1. Misapplying Ampere's Law by ignoring vector nature: Simply summing $B\cdot \Delta l$ without considering the dot product or the direction of the field relative to each path segment is a critical error. Always reason through the angle between $\vec{B}$ and $d\vec{l}$ for each segment of your chosen loop.
2. Incorrectly calculating enclosed current: A frequent mistake is to use the total number of turns $N$ instead of the turn density $n$ when working with the Amperian loop. Remember, $I_{enc}$ depends on how many turns are pierced by the specific loop you drew, which is $nL$, not $N$.

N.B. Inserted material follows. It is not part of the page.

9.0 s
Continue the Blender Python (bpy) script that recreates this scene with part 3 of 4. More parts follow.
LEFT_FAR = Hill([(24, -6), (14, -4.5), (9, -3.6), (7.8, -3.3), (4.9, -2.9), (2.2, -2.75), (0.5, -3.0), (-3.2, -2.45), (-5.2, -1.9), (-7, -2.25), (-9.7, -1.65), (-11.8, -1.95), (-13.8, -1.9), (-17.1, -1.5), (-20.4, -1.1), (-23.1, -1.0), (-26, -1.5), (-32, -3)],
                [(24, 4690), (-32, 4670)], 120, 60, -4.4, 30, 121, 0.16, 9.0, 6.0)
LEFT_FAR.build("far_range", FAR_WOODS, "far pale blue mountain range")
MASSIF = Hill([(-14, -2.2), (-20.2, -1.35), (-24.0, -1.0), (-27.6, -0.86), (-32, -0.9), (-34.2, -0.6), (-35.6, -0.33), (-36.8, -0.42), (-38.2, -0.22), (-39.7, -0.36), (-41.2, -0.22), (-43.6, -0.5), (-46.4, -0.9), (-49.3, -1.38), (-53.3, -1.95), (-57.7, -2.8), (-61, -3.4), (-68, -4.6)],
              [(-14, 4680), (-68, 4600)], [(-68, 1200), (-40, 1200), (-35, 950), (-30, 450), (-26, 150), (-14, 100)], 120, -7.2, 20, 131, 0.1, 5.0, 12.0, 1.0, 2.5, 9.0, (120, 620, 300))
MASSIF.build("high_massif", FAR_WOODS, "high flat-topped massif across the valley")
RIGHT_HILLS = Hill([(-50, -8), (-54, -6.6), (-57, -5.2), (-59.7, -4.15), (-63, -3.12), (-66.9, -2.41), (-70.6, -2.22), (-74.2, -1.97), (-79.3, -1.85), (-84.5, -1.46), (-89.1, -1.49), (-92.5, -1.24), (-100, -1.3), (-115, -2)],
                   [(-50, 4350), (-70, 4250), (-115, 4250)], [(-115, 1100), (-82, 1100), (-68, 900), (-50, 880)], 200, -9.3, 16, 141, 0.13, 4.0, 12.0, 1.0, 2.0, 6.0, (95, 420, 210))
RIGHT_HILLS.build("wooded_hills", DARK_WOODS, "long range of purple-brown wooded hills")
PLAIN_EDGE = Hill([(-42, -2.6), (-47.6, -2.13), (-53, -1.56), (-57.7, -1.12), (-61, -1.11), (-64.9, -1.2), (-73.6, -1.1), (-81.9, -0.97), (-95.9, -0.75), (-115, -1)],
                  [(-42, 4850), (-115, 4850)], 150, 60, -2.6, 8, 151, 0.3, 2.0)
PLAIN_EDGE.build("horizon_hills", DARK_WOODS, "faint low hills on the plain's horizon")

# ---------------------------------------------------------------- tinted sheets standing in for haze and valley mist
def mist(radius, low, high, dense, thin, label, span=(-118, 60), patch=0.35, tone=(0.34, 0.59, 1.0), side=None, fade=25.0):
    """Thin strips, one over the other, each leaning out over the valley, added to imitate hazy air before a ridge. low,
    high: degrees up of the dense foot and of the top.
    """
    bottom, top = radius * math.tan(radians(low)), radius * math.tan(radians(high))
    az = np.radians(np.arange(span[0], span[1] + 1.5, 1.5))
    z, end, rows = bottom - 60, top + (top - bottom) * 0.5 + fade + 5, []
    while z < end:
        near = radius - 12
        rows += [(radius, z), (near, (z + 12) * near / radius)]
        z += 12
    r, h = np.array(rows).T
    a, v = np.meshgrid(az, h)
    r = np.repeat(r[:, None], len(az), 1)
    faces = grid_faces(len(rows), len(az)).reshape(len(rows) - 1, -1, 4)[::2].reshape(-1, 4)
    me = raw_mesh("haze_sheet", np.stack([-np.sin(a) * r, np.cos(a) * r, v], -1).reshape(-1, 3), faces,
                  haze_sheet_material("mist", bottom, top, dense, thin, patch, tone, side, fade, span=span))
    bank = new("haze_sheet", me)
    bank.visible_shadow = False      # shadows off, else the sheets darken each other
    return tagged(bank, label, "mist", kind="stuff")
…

3. Assuming the outside field is zero in the derivation: Stating $B_{out}=0$ as an a priori fact for the ideal case can be circular. The stronger reasoning is: symmetry suggests $B_{out}$ is constant along the outside path, and applying Ampere's Law to a loop entirely outside the solenoid yields zero, forcing that constant to be zero. This justifies its use in the rectangular loop analysis.
4. Confusing the ideal result with real-world applications: Using $B={\mu }_{0}nI$ without qualification for a short solenoid or for a point near its end will lead to an overestimate of the field strength. Always assess whether the "ideal" conditions (very long, tightly wound) are reasonably met.

Summary

• The magnetic field inside an ideal, infinite solenoid is uniform, axial, and given by $B={\mu }_{0}nI$, where $n$ is the turn density and $I$ is the current. The field outside is zero.
• The derivation hinges on the clever application of Ampere's Law using a rectangular Amperian loop that has one long side inside and one long side outside the solenoid, allowing the contributions from three segments to evaluate to zero.
• For real, finite solenoids, end effects cause the field to be non-uniform, weakening near the ends. The field at the center is well-approximated by $B\approx {\mu }_{0}nI(l/\sqrt{l^2+4r^2})$.
• A precise calculation for points off-axis or for short solenoids requires the more fundamental Biot-Savart law, as the symmetry required for Ampere's Law breaks down.